Transcribe the listing verbatim. Do not carry over any pictures.

## Begin

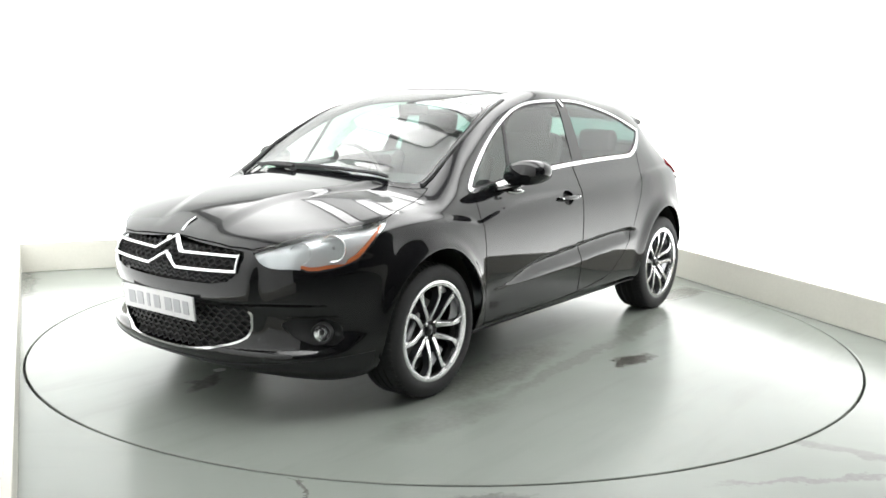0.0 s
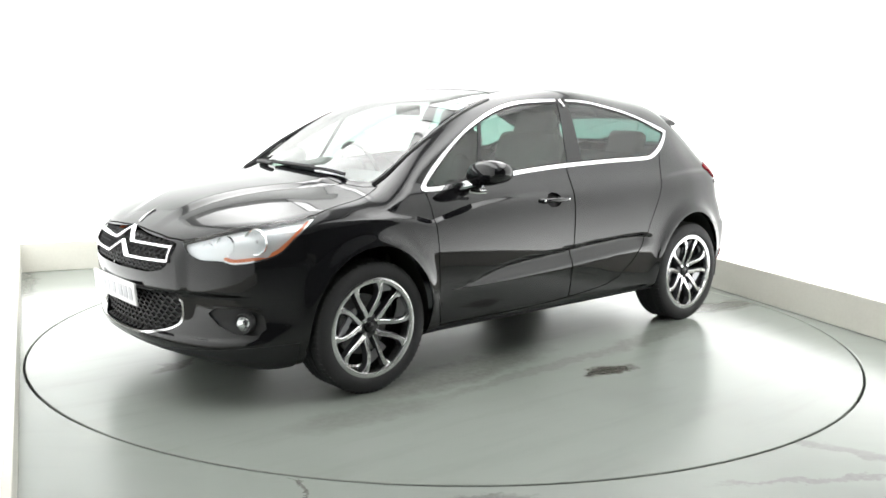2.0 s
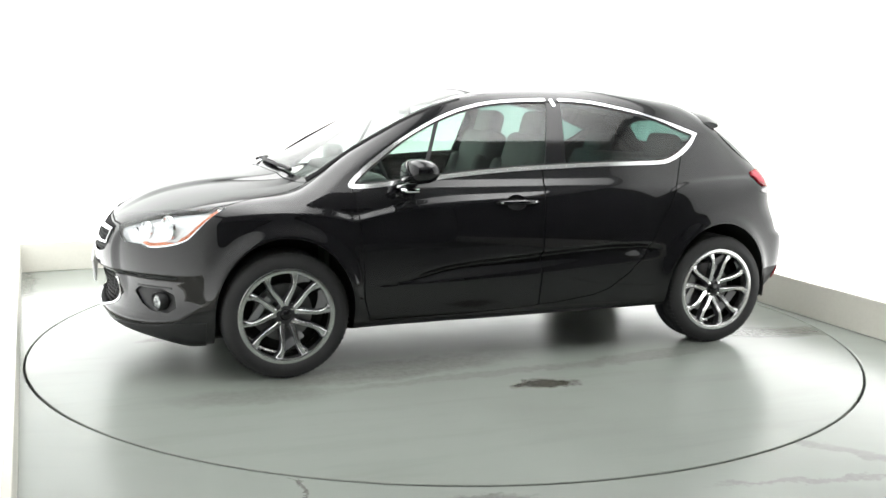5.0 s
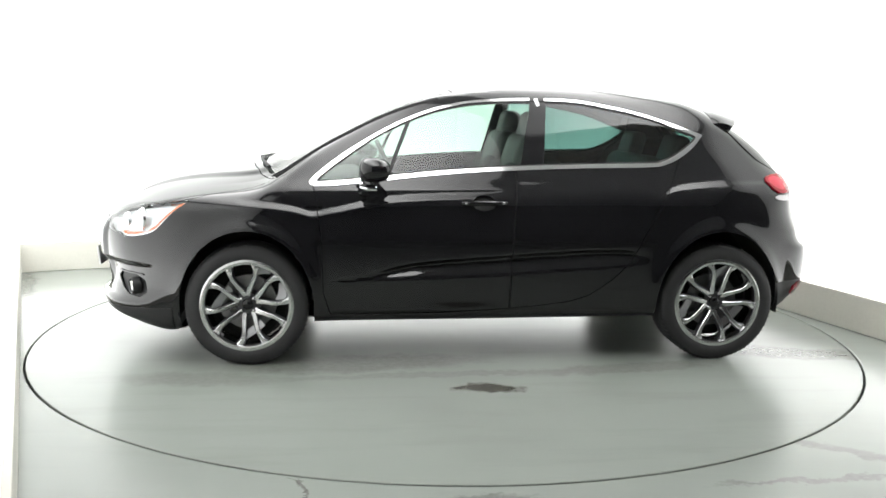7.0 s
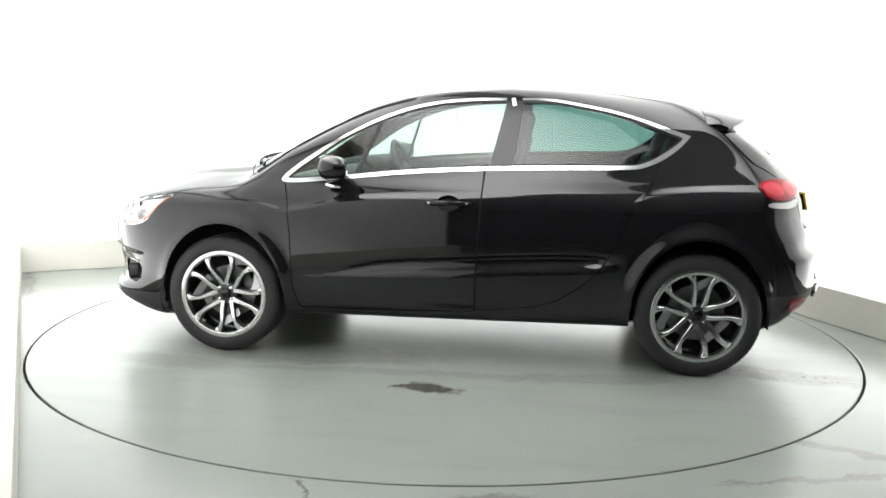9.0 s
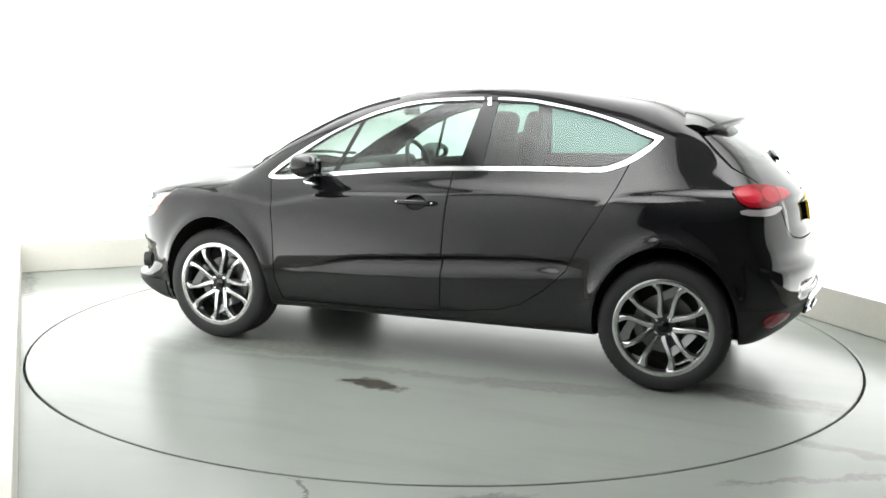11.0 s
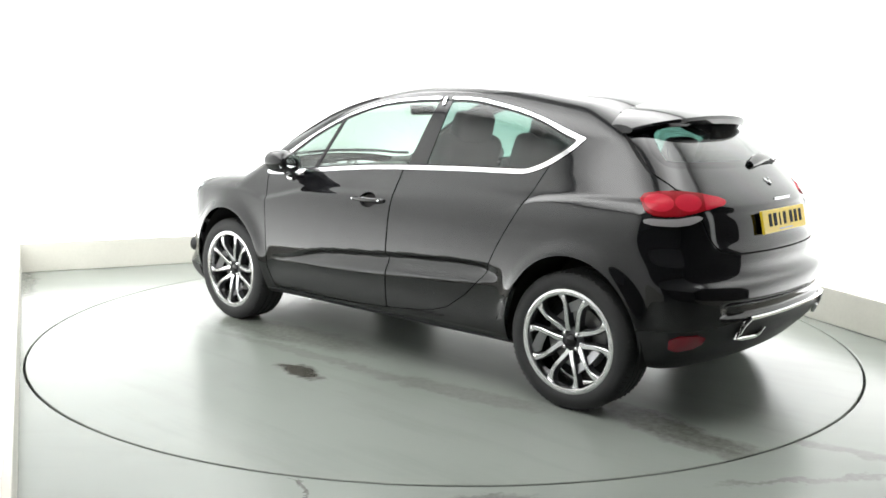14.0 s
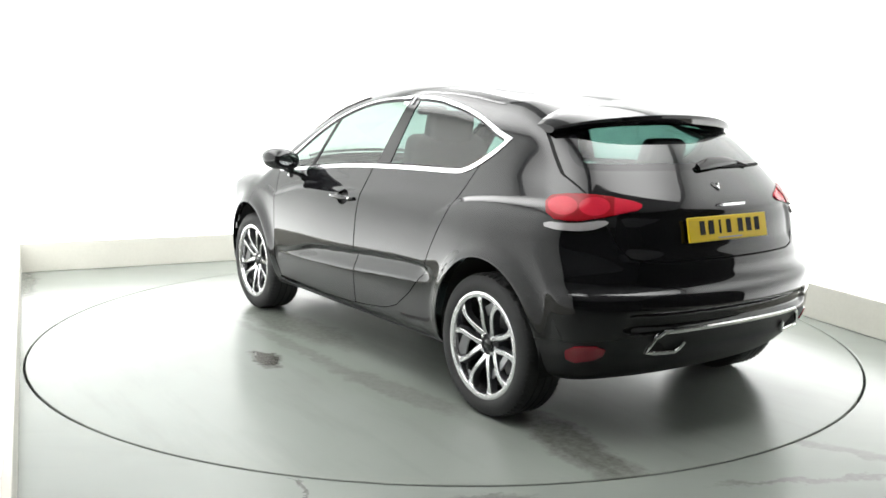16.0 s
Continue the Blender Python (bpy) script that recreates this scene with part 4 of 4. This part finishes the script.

## End

* _SOLUTION TO THE PROBLEM_
0.0 s
2.0 s
5.0 s
7.0 s
9.0 s
11.0 s
14.0 s
16.0 s
Continue the Blender Python (bpy) script that recreates this scene with part 4 of 4. This part finishes the script.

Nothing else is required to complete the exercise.